begin Given information

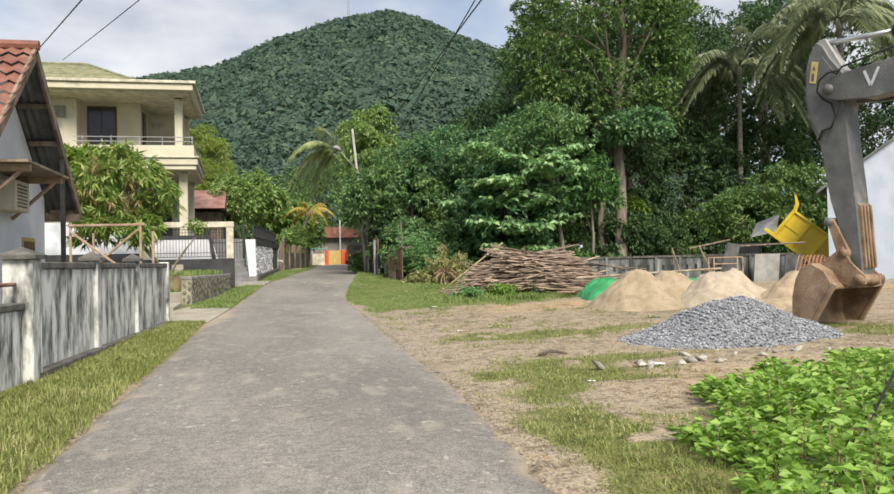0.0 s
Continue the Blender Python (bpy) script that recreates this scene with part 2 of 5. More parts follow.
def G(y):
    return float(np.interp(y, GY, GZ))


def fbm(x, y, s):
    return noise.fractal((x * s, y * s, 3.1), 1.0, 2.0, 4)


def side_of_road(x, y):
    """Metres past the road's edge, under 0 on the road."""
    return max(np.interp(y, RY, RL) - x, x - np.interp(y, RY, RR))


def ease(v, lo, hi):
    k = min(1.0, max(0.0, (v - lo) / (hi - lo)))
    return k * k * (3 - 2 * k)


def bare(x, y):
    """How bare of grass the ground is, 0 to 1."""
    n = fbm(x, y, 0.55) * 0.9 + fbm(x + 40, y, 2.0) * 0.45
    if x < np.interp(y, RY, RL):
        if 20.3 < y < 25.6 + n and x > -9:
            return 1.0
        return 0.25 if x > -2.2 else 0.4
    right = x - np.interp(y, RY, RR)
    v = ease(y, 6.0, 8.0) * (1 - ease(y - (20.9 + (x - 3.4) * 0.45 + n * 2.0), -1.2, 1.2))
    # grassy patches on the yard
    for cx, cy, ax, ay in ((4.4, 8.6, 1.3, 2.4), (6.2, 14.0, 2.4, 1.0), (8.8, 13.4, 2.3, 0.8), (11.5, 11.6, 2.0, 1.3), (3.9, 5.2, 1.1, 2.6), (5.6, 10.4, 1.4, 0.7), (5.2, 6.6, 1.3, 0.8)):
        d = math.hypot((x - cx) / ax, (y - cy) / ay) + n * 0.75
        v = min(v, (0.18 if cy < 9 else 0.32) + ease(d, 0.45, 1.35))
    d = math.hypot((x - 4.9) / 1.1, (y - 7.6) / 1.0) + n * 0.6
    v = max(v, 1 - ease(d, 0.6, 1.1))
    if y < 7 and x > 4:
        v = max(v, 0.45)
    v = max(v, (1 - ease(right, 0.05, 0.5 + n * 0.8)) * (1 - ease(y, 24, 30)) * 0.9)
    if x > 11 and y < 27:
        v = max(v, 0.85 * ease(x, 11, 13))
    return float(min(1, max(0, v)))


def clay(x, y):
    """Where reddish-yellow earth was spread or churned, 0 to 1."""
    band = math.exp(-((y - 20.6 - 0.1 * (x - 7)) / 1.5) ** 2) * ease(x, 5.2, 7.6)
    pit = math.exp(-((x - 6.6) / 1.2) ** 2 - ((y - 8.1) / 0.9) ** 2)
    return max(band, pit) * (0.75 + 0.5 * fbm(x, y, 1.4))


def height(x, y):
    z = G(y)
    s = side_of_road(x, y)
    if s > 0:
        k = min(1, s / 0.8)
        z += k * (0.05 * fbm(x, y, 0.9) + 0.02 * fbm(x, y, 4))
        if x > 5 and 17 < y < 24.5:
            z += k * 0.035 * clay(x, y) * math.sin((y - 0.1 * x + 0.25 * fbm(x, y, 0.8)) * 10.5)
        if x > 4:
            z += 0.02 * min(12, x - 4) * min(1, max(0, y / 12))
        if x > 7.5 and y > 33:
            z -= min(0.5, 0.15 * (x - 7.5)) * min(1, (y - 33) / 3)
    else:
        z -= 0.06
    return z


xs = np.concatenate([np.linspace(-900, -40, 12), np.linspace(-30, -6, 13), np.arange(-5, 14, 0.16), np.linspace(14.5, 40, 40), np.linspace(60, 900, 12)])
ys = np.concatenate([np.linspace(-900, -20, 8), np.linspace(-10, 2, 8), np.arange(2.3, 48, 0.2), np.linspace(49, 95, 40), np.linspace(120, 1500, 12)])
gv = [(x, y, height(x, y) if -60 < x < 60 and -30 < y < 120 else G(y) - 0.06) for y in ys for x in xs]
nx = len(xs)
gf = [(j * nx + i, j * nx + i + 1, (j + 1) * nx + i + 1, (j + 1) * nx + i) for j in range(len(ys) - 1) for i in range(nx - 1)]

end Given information
begin Given information

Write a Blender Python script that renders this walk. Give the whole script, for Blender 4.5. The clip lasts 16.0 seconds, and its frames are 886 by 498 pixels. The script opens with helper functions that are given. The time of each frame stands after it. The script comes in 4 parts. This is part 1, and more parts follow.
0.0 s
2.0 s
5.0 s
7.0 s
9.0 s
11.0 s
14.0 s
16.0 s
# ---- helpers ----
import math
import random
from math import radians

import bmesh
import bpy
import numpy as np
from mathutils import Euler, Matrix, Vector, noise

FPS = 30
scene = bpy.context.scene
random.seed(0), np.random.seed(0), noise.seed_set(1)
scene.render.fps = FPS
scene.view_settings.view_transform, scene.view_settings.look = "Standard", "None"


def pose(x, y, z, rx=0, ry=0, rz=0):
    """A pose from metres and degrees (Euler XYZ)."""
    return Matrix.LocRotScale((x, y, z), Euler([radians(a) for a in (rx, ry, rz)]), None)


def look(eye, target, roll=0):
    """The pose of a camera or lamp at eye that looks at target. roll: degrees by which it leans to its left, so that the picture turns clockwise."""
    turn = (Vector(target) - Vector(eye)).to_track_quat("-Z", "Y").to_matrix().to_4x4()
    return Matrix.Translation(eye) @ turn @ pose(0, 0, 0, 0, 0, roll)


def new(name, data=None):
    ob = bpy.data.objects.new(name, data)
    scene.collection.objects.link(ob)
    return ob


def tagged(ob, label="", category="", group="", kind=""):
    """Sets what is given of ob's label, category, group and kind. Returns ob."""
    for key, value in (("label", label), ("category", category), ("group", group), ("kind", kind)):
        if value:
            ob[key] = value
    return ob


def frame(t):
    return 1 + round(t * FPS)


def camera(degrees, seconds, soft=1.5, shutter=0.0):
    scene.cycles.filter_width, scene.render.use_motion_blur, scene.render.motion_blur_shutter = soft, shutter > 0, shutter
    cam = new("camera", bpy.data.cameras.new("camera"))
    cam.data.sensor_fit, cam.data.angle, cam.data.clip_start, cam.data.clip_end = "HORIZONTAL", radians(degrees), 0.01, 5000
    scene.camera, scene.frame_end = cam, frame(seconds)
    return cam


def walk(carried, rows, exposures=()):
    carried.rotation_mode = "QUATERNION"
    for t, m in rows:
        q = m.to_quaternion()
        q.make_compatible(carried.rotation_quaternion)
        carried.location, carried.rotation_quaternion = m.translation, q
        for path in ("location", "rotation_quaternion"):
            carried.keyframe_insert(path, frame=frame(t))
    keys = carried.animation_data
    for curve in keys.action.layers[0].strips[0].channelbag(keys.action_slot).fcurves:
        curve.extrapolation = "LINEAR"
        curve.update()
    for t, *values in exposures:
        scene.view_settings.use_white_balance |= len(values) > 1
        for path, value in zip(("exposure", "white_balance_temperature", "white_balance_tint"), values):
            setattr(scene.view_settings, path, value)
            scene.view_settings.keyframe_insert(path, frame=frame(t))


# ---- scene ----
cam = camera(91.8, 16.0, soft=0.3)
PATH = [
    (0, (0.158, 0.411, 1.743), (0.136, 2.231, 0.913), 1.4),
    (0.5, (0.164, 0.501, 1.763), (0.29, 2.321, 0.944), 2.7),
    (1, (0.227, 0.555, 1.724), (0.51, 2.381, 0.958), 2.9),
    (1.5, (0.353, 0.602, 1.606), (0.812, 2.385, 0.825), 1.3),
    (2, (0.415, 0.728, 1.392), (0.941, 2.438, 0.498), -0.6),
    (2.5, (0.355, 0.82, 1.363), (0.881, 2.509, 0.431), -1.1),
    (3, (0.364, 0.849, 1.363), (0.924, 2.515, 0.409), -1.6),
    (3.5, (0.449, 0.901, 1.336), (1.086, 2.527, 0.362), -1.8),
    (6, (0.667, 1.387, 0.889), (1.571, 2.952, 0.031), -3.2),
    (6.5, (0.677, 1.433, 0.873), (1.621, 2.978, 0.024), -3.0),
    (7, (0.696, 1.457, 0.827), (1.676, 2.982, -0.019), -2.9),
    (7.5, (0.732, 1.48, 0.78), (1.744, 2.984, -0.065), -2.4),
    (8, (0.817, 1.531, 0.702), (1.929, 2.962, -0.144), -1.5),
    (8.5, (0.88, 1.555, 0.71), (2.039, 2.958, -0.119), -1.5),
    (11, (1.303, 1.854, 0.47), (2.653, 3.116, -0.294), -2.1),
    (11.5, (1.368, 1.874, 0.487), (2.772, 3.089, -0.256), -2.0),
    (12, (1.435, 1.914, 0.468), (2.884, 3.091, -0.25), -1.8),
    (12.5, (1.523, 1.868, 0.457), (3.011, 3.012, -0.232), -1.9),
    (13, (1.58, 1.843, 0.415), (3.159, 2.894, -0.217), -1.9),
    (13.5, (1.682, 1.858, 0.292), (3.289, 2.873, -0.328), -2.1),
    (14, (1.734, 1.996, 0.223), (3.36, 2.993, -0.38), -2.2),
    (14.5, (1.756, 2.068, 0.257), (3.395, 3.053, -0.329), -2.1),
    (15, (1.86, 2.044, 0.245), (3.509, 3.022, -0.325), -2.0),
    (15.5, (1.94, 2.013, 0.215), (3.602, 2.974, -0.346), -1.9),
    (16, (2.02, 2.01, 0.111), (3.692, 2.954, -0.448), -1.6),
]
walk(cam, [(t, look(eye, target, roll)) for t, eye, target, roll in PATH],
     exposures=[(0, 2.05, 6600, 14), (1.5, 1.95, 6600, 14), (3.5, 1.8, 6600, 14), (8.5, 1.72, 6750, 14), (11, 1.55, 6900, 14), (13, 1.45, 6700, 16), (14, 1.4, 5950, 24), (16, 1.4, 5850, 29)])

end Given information

→ **Work required**
From the records above, copy out the line with "Continue the Blender", the line with "return k * k * (3 - 2 * k)", and every line between them, word for word.

→ **Worked answer**
Continue the Blender Python (bpy) script that recreates this scene with part 2 of 5. More parts follow.
def G(y):
    return float(np.interp(y, GY, GZ))


def fbm(x, y, s):
    return noise.fractal((x * s, y * s, 3.1), 1.0, 2.0, 4)


def side_of_road(x, y):
    """Metres past the road's edge, under 0 on the road."""
    return max(np.interp(y, RY, RL) - x, x - np.interp(y, RY, RR))


def ease(v, lo, hi):
    k = min(1.0, max(0.0, (v - lo) / (hi - lo)))
    return k * k * (3 - 2 * k)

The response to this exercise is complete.